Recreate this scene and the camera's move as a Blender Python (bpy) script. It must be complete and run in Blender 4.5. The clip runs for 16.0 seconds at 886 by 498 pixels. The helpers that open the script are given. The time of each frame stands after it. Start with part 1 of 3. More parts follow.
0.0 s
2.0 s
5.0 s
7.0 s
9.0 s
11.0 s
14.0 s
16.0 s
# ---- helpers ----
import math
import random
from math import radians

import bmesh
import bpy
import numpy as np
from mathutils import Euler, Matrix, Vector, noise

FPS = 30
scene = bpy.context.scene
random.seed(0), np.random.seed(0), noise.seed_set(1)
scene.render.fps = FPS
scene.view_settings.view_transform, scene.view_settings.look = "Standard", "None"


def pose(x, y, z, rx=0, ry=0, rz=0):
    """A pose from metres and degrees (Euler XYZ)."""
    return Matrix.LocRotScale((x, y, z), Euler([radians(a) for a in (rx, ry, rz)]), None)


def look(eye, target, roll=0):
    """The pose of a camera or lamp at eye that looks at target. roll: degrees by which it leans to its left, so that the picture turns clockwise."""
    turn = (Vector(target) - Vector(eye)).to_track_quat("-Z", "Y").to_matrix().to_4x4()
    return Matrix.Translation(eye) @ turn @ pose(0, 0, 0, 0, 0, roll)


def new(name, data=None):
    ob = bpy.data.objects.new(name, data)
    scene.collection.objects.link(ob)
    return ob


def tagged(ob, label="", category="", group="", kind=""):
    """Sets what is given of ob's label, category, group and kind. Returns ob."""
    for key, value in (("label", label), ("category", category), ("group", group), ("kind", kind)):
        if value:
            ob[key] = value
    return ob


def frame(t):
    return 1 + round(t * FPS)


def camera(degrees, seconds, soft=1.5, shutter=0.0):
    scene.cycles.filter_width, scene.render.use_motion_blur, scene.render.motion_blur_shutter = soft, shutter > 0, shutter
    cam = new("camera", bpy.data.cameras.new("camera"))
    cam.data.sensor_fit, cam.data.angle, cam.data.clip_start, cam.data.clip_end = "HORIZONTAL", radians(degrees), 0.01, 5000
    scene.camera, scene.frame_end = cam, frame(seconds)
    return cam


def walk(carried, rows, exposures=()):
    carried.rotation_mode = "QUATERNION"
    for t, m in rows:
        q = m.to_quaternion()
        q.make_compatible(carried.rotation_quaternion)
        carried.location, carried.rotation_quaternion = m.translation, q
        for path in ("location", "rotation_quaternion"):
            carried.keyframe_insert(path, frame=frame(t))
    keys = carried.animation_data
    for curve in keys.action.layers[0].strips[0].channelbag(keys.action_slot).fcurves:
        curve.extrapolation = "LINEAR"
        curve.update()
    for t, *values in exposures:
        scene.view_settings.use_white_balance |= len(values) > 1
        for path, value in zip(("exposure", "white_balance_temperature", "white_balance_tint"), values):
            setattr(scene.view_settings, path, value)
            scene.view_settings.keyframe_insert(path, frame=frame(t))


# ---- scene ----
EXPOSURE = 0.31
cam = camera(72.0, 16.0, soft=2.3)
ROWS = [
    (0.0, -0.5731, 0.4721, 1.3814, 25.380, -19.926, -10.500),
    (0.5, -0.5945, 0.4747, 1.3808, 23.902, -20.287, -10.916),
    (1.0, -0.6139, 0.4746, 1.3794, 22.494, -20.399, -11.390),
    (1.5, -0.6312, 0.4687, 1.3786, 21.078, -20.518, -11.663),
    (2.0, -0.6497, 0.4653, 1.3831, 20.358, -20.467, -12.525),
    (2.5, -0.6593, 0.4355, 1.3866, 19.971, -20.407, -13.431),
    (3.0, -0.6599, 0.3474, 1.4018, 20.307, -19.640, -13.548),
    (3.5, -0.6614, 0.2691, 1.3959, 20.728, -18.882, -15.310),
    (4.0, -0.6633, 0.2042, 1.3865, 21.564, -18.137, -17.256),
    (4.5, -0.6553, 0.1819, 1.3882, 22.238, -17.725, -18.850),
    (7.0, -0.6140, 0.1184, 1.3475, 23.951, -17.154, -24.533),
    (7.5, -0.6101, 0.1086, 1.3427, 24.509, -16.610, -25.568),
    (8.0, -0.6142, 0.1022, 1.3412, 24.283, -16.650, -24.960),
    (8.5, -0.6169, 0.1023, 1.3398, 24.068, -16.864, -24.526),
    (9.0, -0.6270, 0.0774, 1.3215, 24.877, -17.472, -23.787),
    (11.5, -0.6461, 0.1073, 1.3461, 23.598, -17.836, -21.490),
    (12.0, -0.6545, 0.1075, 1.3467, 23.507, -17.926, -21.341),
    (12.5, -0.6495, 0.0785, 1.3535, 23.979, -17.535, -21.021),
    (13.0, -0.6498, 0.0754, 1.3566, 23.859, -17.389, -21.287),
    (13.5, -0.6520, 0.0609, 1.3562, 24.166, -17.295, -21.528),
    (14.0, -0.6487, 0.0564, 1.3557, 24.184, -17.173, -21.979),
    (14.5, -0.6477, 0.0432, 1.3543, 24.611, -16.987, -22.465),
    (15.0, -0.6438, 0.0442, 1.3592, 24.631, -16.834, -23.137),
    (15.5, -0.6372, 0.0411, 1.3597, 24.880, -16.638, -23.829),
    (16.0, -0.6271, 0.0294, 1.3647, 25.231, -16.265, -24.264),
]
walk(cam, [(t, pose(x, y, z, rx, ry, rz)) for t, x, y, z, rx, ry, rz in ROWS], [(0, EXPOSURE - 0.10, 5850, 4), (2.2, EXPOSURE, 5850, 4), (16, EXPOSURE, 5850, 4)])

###

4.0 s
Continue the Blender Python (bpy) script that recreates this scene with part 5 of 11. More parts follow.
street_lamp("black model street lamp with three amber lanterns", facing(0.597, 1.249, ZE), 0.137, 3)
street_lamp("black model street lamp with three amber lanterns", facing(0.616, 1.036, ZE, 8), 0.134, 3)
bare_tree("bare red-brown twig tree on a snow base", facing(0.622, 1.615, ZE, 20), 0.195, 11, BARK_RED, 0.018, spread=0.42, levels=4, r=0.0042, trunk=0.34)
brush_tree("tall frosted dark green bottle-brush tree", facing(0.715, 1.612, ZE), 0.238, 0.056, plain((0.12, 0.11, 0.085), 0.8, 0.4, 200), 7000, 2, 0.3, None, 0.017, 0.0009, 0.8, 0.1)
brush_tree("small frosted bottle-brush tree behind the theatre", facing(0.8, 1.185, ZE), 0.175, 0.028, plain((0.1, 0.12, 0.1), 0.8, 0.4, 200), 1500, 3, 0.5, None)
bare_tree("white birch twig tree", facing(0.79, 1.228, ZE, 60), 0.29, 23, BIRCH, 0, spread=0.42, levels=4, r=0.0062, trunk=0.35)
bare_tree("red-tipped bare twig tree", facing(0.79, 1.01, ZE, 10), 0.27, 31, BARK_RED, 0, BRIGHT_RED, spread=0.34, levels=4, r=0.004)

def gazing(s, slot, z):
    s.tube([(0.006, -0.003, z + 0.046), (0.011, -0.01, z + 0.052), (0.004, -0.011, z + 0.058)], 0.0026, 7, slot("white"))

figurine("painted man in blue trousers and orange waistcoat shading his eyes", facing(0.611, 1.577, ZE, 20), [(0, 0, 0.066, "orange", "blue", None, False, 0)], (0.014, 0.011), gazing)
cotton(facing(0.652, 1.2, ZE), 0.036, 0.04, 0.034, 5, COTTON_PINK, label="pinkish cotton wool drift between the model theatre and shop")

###

WRITTEN TASK: In the material above, locate the line containing "ob[key] = value" and the line containing "scene.view_settings.keyframe_insert(path, frame=frame(t))". Transcribe exactly those two lines and every line between them, and nothing more.

RESULT OF THIS EXERCISE:
            ob[key] = value
    return ob


def frame(t):
    return 1 + round(t * FPS)


def camera(degrees, seconds, soft=1.5, shutter=0.0):
    scene.cycles.filter_width, scene.render.use_motion_blur, scene.render.motion_blur_shutter = soft, shutter > 0, shutter
    cam = new("camera", bpy.data.cameras.new("camera"))
    cam.data.sensor_fit, cam.data.angle, cam.data.clip_start, cam.data.clip_end = "HORIZONTAL", radians(degrees), 0.01, 5000
    scene.camera, scene.frame_end = cam, frame(seconds)
    return cam


def walk(carried, rows, exposures=()):
    carried.rotation_mode = "QUATERNION"
    for t, m in rows:
        q = m.to_quaternion()
        q.make_compatible(carried.rotation_quaternion)
        carried.location, carried.rotation_quaternion = m.translation, q
        for path in ("location", "rotation_quaternion"):
            carried.keyframe_insert(path, frame=frame(t))
    keys = carried.animation_data
    for curve in keys.action.layers[0].strips[0].channelbag(keys.action_slot).fcurves:
        curve.extrapolation = "LINEAR"
        curve.update()
    for t, *values in exposures:
        scene.view_settings.use_white_balance |= len(values) > 1
        for path, value in zip(("exposure", "white_balance_temperature", "white_balance_tint"), values):
            setattr(scene.view_settings, path, value)
            scene.view_settings.keyframe_insert(path, frame=frame(t))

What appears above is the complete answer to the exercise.